▶ SHORT PROBLEM
Return the lines below exactly, from the first line to the line that contains "q = m.to_quaternion()". Leave out pictures.

▶ STORED DATA
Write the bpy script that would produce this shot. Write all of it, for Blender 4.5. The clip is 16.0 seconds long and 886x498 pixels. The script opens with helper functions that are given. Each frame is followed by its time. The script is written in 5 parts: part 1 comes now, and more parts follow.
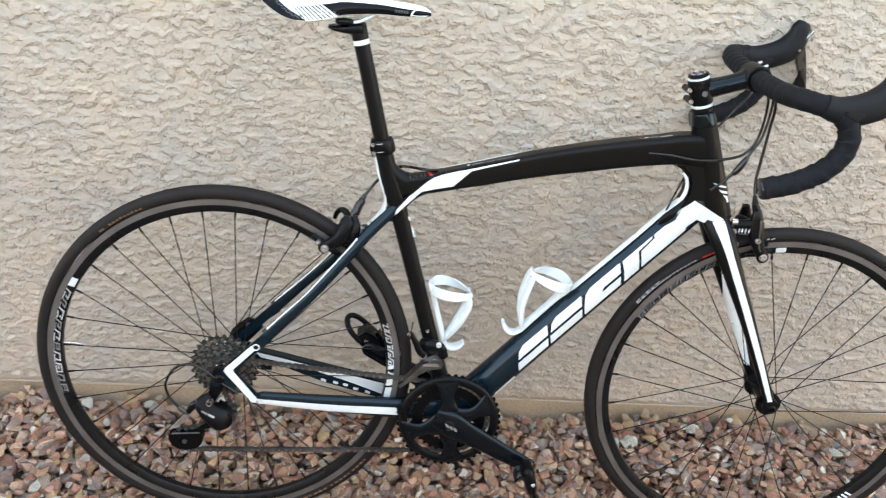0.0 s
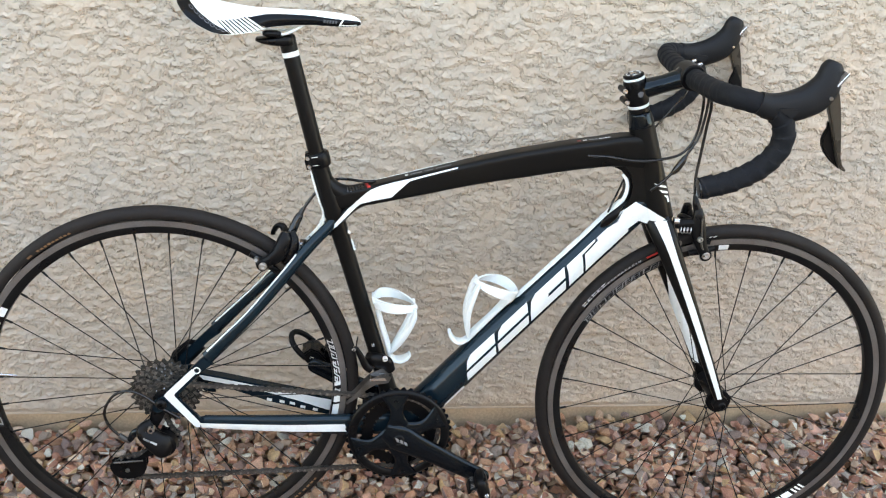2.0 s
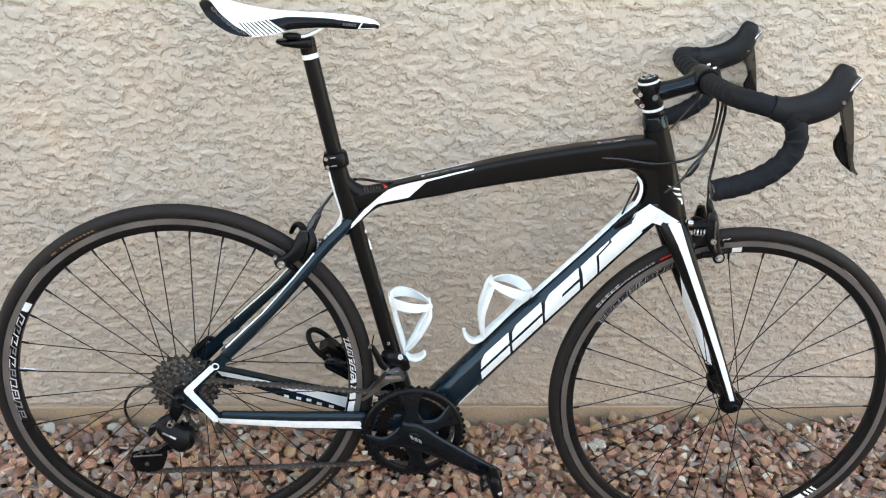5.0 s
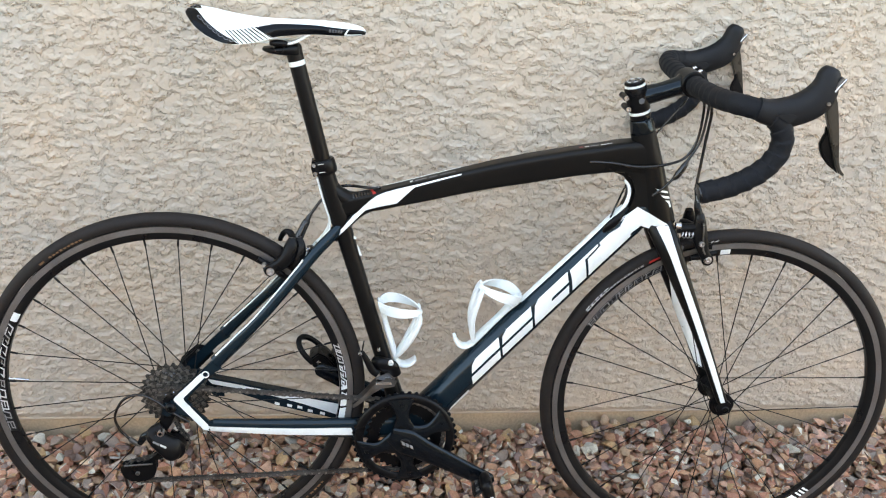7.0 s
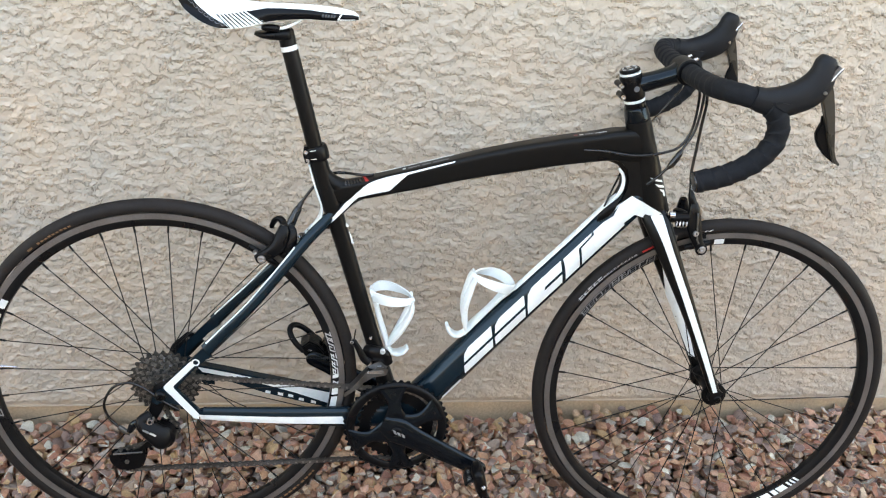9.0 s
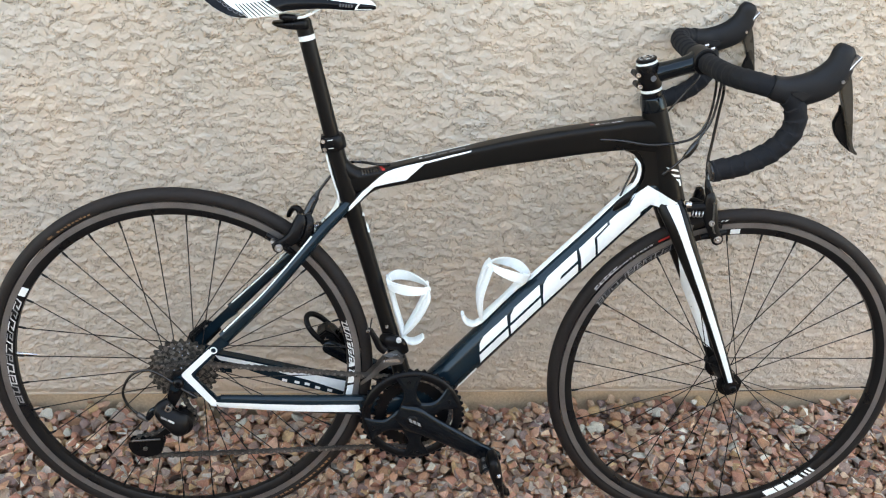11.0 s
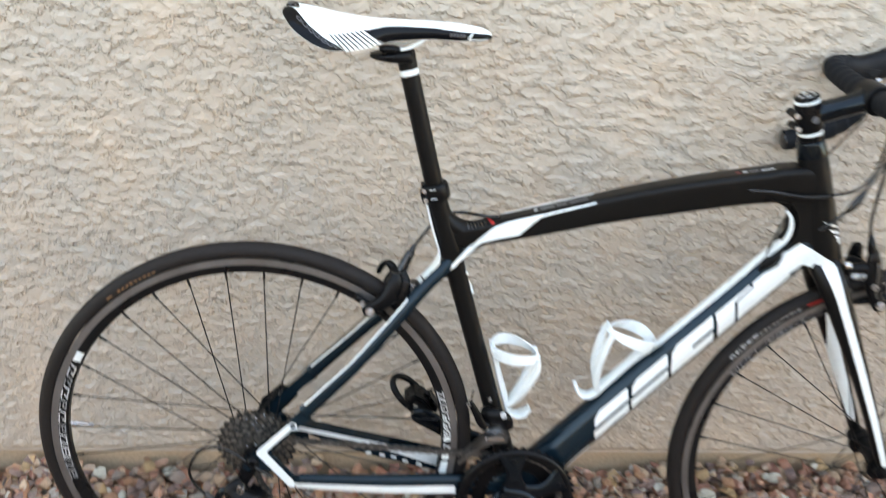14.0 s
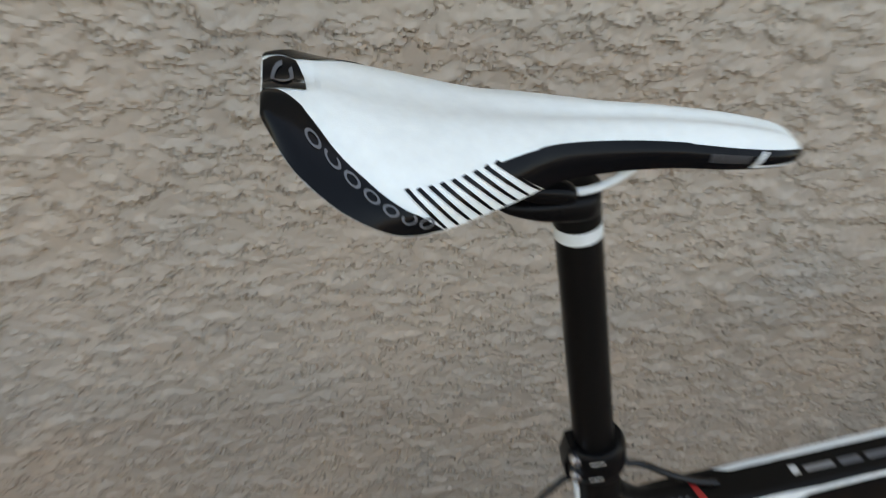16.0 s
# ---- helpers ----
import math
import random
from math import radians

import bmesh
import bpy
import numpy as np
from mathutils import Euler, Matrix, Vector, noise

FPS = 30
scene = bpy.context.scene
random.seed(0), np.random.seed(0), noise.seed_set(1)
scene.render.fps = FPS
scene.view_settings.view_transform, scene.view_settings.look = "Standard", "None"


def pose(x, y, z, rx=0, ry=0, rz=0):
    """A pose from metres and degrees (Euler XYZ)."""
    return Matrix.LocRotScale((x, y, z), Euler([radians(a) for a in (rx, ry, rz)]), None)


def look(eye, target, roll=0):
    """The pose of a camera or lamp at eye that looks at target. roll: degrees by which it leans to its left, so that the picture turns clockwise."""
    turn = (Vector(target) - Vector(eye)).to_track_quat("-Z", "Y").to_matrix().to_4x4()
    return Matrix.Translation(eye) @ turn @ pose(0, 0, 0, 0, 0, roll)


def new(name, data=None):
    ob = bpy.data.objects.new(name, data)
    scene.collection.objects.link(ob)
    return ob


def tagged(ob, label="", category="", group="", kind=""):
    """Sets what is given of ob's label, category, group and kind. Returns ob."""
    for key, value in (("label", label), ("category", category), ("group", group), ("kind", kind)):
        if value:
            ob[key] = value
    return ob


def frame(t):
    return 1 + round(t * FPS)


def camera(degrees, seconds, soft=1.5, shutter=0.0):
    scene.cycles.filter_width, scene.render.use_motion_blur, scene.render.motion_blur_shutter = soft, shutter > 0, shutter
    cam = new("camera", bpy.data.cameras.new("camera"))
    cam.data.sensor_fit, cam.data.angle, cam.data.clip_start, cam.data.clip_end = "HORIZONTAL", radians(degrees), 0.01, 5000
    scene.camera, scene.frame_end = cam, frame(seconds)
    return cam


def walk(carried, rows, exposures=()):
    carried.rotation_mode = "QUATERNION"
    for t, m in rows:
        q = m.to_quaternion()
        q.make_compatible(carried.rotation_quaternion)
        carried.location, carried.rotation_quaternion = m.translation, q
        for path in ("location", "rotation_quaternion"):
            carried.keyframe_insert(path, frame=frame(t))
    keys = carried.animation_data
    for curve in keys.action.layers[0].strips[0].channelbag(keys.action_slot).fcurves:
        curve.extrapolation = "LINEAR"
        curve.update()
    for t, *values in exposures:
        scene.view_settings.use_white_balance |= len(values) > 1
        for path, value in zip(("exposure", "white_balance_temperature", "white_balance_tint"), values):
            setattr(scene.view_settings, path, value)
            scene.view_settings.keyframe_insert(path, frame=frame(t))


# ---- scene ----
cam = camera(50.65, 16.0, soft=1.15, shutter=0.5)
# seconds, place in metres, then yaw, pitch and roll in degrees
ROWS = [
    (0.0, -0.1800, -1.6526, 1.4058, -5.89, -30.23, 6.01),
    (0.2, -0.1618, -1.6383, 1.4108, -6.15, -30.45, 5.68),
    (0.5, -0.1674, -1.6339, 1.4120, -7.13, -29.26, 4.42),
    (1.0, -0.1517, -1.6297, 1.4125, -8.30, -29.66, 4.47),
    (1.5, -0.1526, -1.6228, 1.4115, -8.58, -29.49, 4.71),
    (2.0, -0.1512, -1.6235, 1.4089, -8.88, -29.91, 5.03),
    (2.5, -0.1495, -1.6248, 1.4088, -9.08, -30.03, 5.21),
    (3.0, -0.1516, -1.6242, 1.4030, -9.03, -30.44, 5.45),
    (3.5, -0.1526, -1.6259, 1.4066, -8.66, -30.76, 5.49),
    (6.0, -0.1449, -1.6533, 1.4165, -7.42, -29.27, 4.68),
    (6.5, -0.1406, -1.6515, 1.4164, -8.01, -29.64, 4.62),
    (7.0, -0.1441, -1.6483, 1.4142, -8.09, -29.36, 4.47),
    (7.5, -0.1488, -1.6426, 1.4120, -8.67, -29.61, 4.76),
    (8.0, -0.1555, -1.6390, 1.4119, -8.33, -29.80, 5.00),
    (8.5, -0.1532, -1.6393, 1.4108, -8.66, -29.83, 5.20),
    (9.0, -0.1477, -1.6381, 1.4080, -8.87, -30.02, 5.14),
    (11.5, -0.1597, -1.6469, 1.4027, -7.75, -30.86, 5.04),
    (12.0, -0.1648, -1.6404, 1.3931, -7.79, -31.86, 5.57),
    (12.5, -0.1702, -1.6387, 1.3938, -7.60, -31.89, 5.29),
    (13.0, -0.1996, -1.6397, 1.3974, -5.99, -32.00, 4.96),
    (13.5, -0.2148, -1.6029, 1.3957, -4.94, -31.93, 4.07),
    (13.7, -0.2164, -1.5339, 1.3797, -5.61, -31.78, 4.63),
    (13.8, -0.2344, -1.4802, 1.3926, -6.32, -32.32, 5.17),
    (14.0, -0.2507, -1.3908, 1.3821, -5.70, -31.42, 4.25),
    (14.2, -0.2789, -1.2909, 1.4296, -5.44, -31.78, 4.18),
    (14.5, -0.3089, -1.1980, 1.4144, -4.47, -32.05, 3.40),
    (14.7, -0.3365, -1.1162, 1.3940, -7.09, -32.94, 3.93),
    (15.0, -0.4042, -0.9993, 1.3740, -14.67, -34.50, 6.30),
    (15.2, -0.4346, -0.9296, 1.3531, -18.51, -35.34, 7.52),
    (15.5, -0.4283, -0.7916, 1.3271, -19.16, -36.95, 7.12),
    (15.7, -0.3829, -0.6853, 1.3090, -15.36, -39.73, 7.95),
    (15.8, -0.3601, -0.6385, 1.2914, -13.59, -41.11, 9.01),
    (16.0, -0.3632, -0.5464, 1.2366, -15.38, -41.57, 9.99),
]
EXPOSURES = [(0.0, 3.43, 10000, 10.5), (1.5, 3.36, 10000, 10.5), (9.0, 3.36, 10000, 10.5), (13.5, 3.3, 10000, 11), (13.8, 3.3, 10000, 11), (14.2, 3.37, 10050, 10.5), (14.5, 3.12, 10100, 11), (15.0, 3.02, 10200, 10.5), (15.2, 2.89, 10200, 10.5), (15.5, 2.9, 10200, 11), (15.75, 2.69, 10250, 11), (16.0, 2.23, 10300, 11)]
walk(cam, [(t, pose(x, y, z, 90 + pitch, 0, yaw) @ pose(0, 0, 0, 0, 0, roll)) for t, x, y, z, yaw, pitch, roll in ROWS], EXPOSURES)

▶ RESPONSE
Write the bpy script that would produce this shot. Write all of it, for Blender 4.5. The clip is 16.0 seconds long and 886x498 pixels. The script opens with helper functions that are given. Each frame is followed by its time. The script is written in 5 parts: part 1 comes now, and more parts follow.
0.0 s
2.0 s
5.0 s
7.0 s
9.0 s
11.0 s
14.0 s
16.0 s
# ---- helpers ----
import math
import random
from math import radians

import bmesh
import bpy
import numpy as np
from mathutils import Euler, Matrix, Vector, noise

FPS = 30
scene = bpy.context.scene
random.seed(0), np.random.seed(0), noise.seed_set(1)
scene.render.fps = FPS
scene.view_settings.view_transform, scene.view_settings.look = "Standard", "None"


def pose(x, y, z, rx=0, ry=0, rz=0):
    """A pose from metres and degrees (Euler XYZ)."""
    return Matrix.LocRotScale((x, y, z), Euler([radians(a) for a in (rx, ry, rz)]), None)


def look(eye, target, roll=0):
    """The pose of a camera or lamp at eye that looks at target. roll: degrees by which it leans to its left, so that the picture turns clockwise."""
    turn = (Vector(target) - Vector(eye)).to_track_quat("-Z", "Y").to_matrix().to_4x4()
    return Matrix.Translation(eye) @ turn @ pose(0, 0, 0, 0, 0, roll)


def new(name, data=None):
    ob = bpy.data.objects.new(name, data)
    scene.collection.objects.link(ob)
    return ob


def tagged(ob, label="", category="", group="", kind=""):
    """Sets what is given of ob's label, category, group and kind. Returns ob."""
    for key, value in (("label", label), ("category", category), ("group", group), ("kind", kind)):
        if value:
            ob[key] = value
    return ob


def frame(t):
    return 1 + round(t * FPS)


def camera(degrees, seconds, soft=1.5, shutter=0.0):
    scene.cycles.filter_width, scene.render.use_motion_blur, scene.render.motion_blur_shutter = soft, shutter > 0, shutter
    cam = new("camera", bpy.data.cameras.new("camera"))
    cam.data.sensor_fit, cam.data.angle, cam.data.clip_start, cam.data.clip_end = "HORIZONTAL", radians(degrees), 0.01, 5000
    scene.camera, scene.frame_end = cam, frame(seconds)
    return cam


def walk(carried, rows, exposures=()):
    carried.rotation_mode = "QUATERNION"
    for t, m in rows:
        q = m.to_quaternion()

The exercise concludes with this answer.